You Only Infer Once: Cross-Modal Meta-Transfer for Referring Video Object Segmentation
Authors: Dezhuang Li, Ruoqi Li, Lijun Wang, Yifan Wang, Jinqing Qi, Lu Zhang, Ting Liu, Qingquan Xu, Huchuan Lu1297-1305
AAAI 2022 | Conference PDF | Archive PDF | Plain Text | LLM Run Details
| Reproducibility Variable | Result | LLM Response |
|---|---|---|
| Research Type | Experimental | Experiments on two popular RVOS benchmarks have verified the effectiveness of our method. We first perform an overall comparison with state-of-the-art methods on the RVOS benchmark datasets, followed by the ablative studies to verify our main contributions. |
| Researcher Affiliation | Collaboration | 1 Dalian University of Technology, Dalian, China 2 Meitu Inc., China {Merci, dutlrq77}@mail.dlut.edu.cn, {ljwang, wyfan, jinqing}@dlut.edu.cn, luzhangdut@gmail.com, {lt, xqq}@meitu.com, lhchuan@dlut.edu.cn |
| Pseudocode | No | The paper describes its modules with block diagrams (Figure 2, 3) and mathematical formulations, but does not include structured pseudocode or algorithm blocks. |
| Open Source Code | No | The paper does not provide any statement or link regarding the public availability of its source code. |
| Open Datasets | Yes | We learn our method using the training sets of Refer-You Tube-VOS (Seo, Lee, and Han 2020), Refer DAVIS2017 (Khoreva, Rohrbach, and Schiele 2018), and Ref COCO (Nagaraja, Morariu, and Davis 2016). |
| Dataset Splits | Yes | Table 1 shows the comparison results on Refer-DAVIS2017 validation set.
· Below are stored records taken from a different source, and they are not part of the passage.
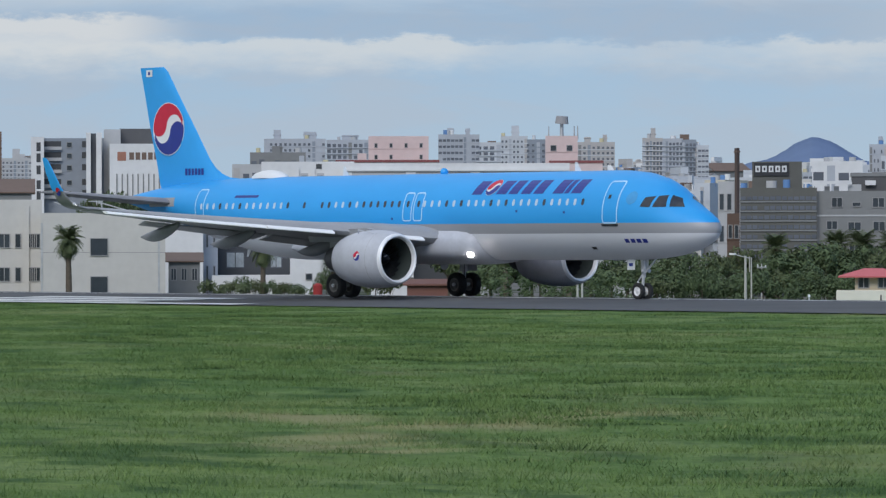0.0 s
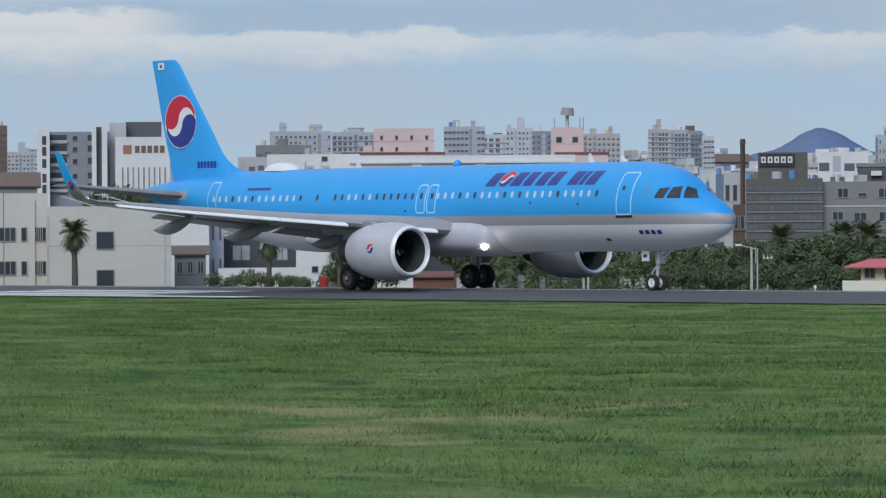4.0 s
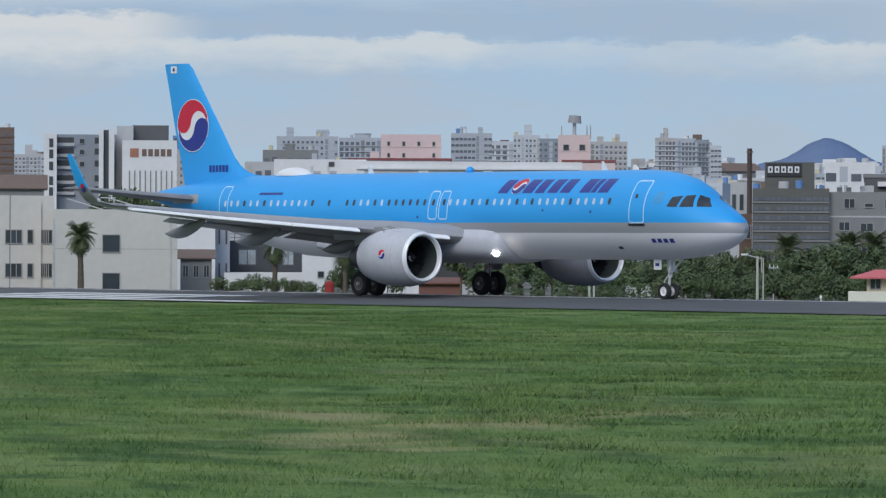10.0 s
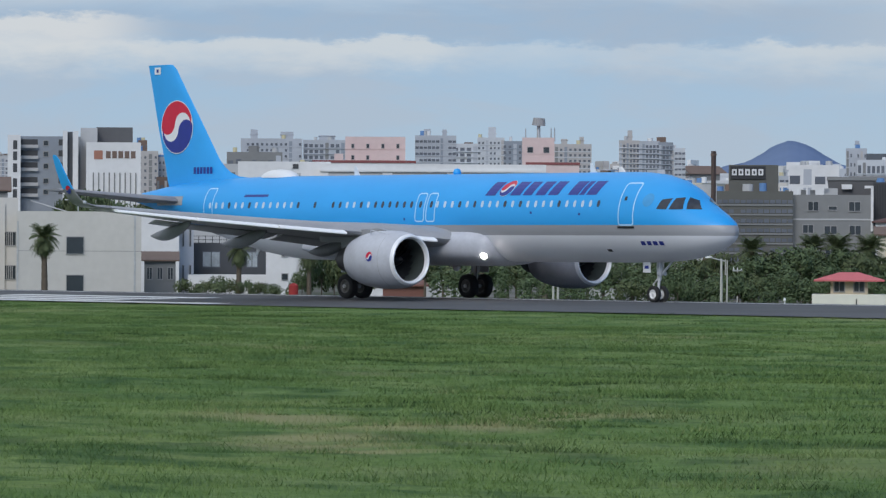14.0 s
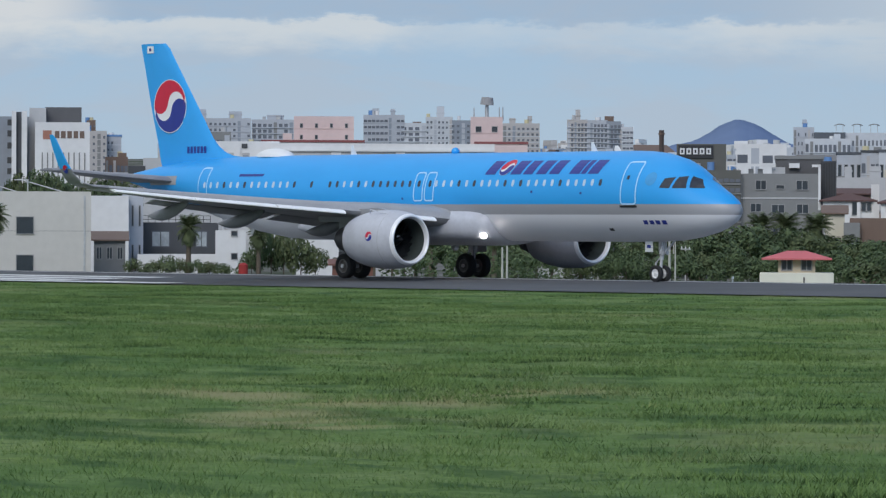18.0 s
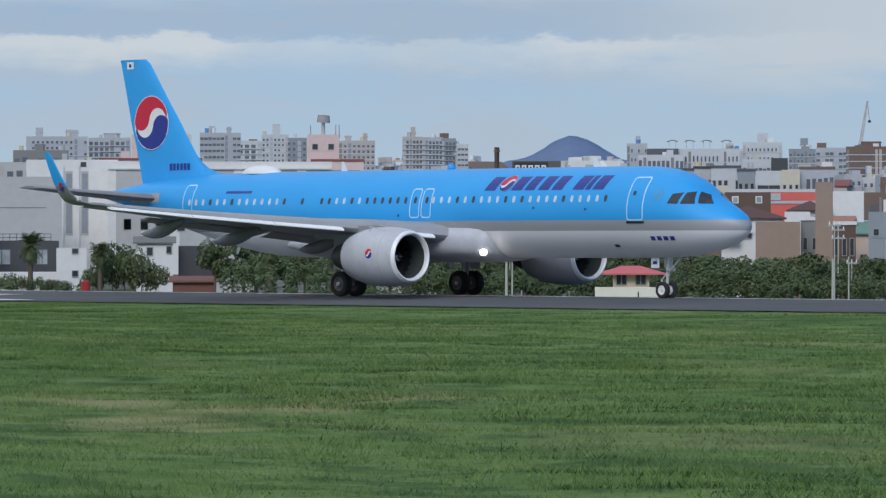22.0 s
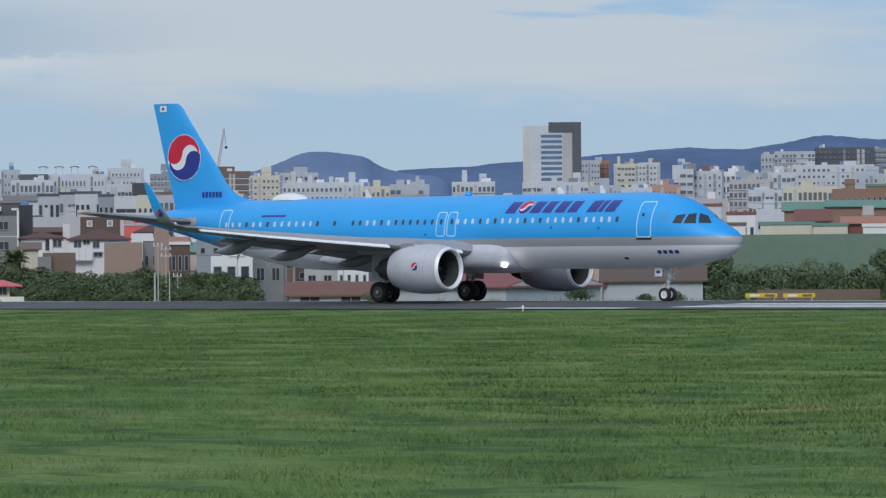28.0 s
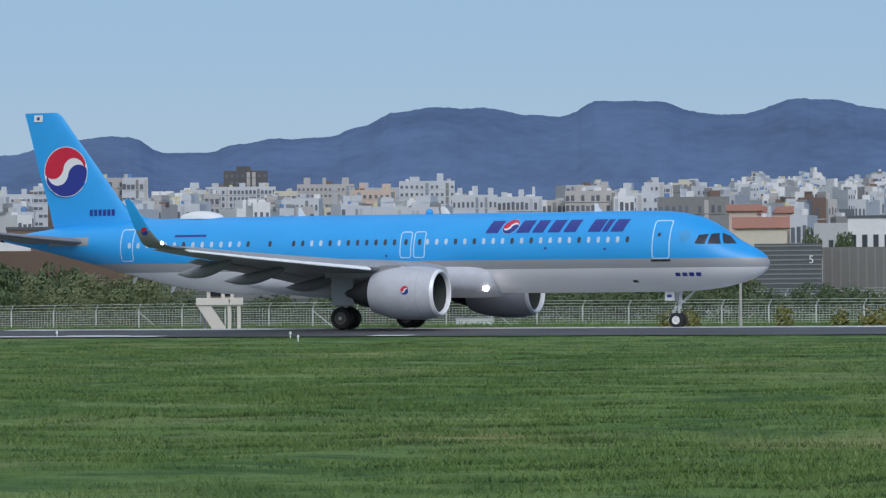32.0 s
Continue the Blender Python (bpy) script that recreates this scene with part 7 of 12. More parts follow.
# north: cream apartments and warehouses
block('cream_apartments', 'cream apartment block with stair towers', -382.4, 651.9, 29.7, 8.2, 14, 3.7, 18.0, 'cream', 5, 6, win=(0.36, 0.36))
block('cream_apartments', 'brick-coloured stair bay of the apartments', -376.0, 652.1, 29.3, 3.8, 8, 3.6, 18.9, 'bay', 2, 6, win=(0.3, 0.36), pent=1)
block('cream_apartments', 'cream apartment block with stair towers', -373.4, 659.2, 28.9, 8.1, 14, 3.8, 18.0, 'cream', 5, 6, win=(0.36, 0.36), pent=1)
block('cream_apartments', 'cream apartment block with stair towers', -362.1, 657.4, 28.2, 10.7, 14, 3.5, 18.2, 'cream', 6, 6, win=(0.32, 0.36), pent=1)
block('apartment_slab', 'white and brown apartment slab with small windows', -421.4, 790.1, 27.5, 8.1, 13, 7.7, 19.8, 'hazewhite', 6, 6, far=True, pent=2, win=(0.48, 0.42))
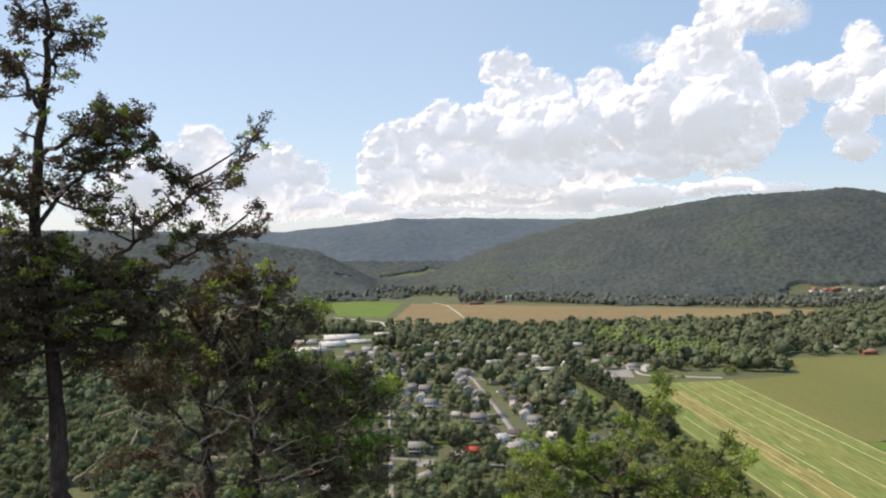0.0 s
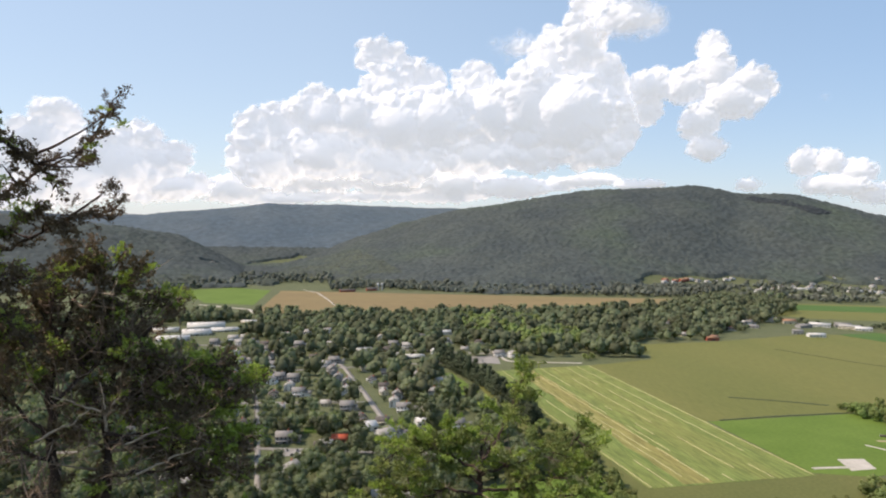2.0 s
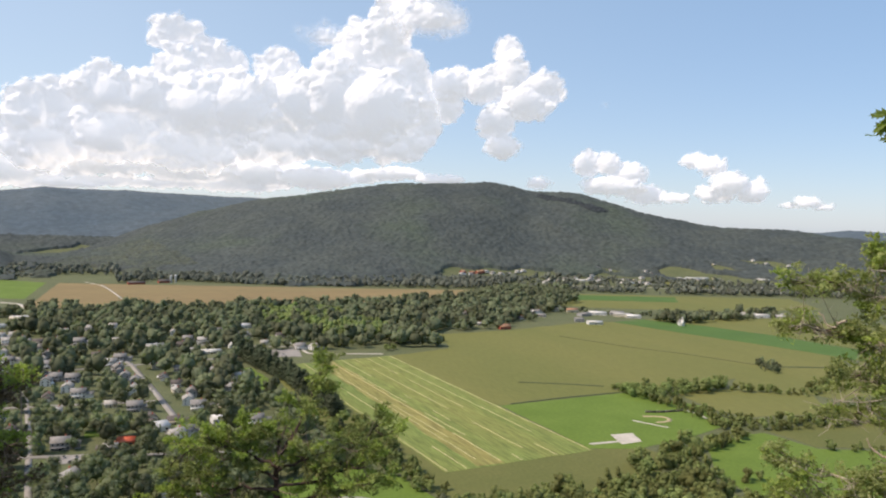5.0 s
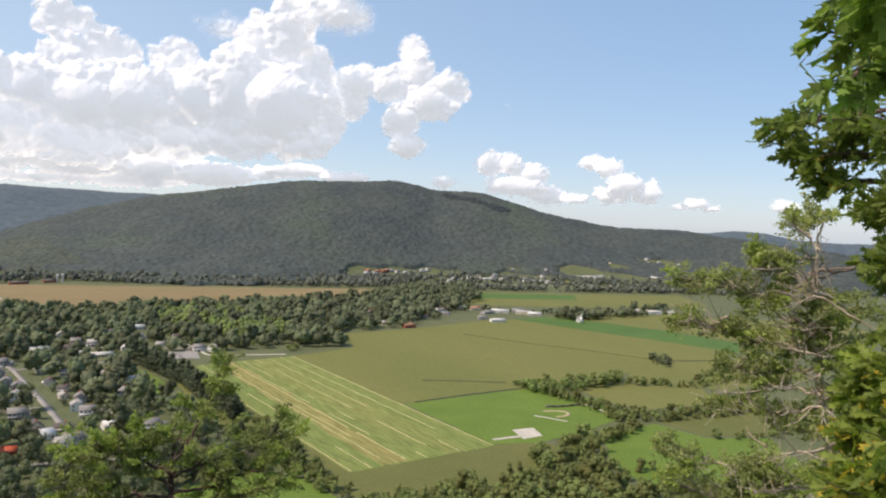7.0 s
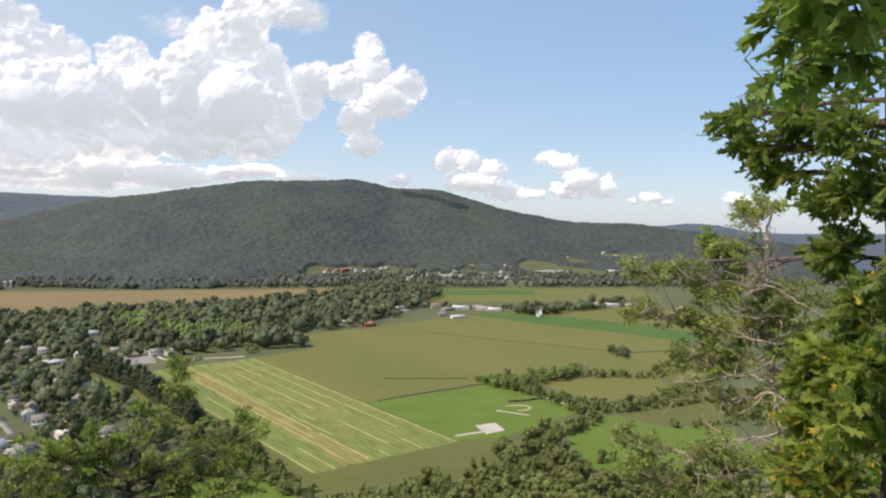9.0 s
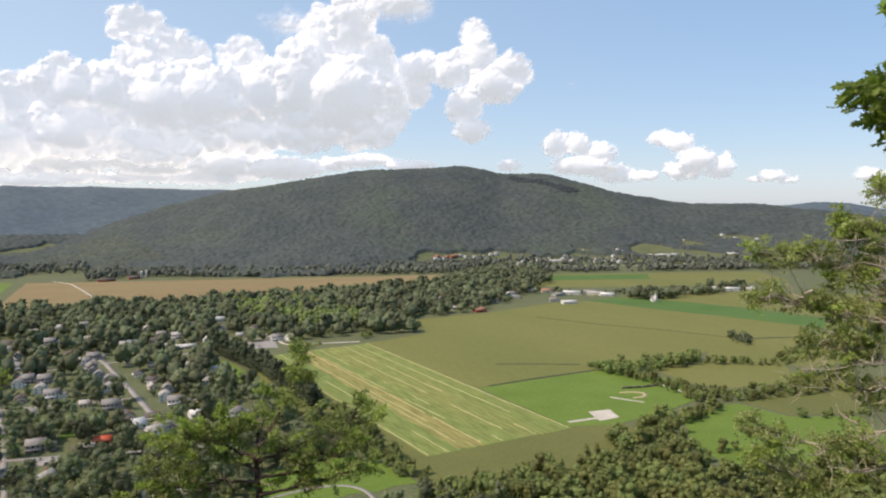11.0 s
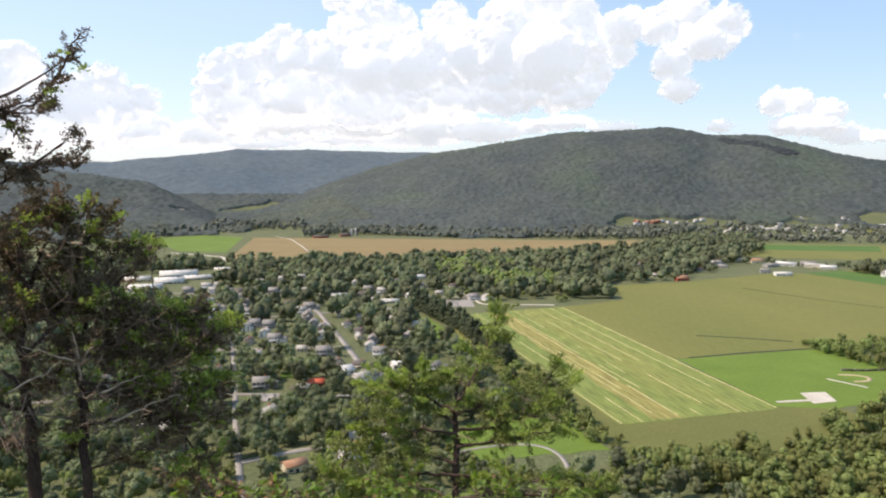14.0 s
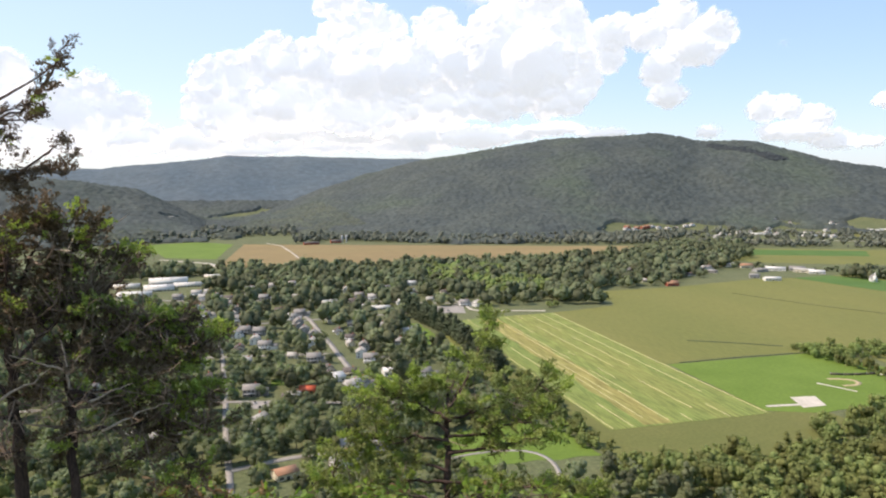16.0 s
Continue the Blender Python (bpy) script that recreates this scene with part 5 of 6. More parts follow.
SMALL = {(h, far): [crown_arrays("pine" if k == 4 and not far else "leaf", 300 + k, h, 18 if far else 170, h * (0.085 if far else 0.046), 9) for k in range(5)] for h in (6, 7, 8, 9, 9.5, 12, 12.5, 13, 14, 15) for far in (0, 1)}


def wood(P, material, tall, label, seed):
    """Many trees as one thing, each crown its own mesh of tufts over a short trunk."""
    rng = np.random.default_rng(seed)
    pieces, tint = [], []
    screened = [(hx, hy) for k, (hx, hy, r) in enumerate(HOUSES) if k % 5] if "village" in label else []
    Z = lie(P[:, 0], P[:, 1])
    for (x, y), z in zip(P, Z):
        V, F = SMALL[tall, int(y > 740)][rng.integers(5)]
        a, s = rng.uniform(0, 6.283), rng.uniform(0.62, 1.5) * (1.22 if "village" in label else 0.9 if y < 560 else 1.12) * (0.75 + 0.5 * vnoise(np.array([x / 60]), np.array([y / 60]), 77)[0])
        if "between village" in label and 200 < x < 375 and 960 < y < 1170:
            s = min(s, 0.55)
        for hx, hy in screened:
            far_off = math.hypot(hx, hy)
            along, side = (x * hx + y * hy) / far_off - far_off, abs(x * hy - y * hx) / far_off
            if -0.065 * far_off < along < 0 and side < 8:
                s = min(s, 0.62)
        c, q = math.cos(a) * s, math.sin(a) * s
        W = np.stack([V[:, 0] * c - V[:, 1] * q + x, V[:, 0] * q + V[:, 1] * c + y, V[:, 2] * s * rng.uniform(0.85, 1.2) + z - 1.0], 1)
        pieces.append((W, F))
        T = tube([(x, y, z - 1), (x, y, z + tall * 0.4 * s)], [0.3, 0.2], 4)
        pieces.append(T)
        tint += [np.full(len(W), rng.uniform()), np.full(len(T[0]), 0.3)]
    V, F = join(pieces)
    return tagged(new("trees", mesh_of("trees", V, F, True, {"tint": np.concatenate(tint)}, (material,))), label, "trees", kind="stuff")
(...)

At each iteration, we randomly sample 4 frames within a temporal window size of 100 from a training video, serving as the input to the network. |
| Hardware Specification | Yes | The proposed method runs at 10 FPS per object on NVIDIA 1080TI GPU, which has a good trade-off between efficiency and accuracy. |
| Software Dependencies | No | The paper mentions several components like Res Net50, BERT model, Lovasz segmentation loss, and Adam optimizer, but does not specify their versions or the versions of underlying software frameworks (e.g., Python, PyTorch, TensorFlow). |
| Experiment Setup | Yes | We empirically set the hyper-parameter λ in (1) to 0.01. We set the memory size N to 3. At each iteration, we randomly sample 4 frames within a temporal window size of 100 from a training video... The whole network is end-to-end trained using the Lovasz segmentation loss... Adam optimizer... is adopted with a batch size of 4. We first train our network for 70 epochs... The default learning rate is 2e-4 which decays by 0.2 in the 40th epoch. Then the whole network is jointly trained for another 80 epochs. The default learning rate here is 2e-5 which decays by 0.2 in the 25th, 75th epoch. |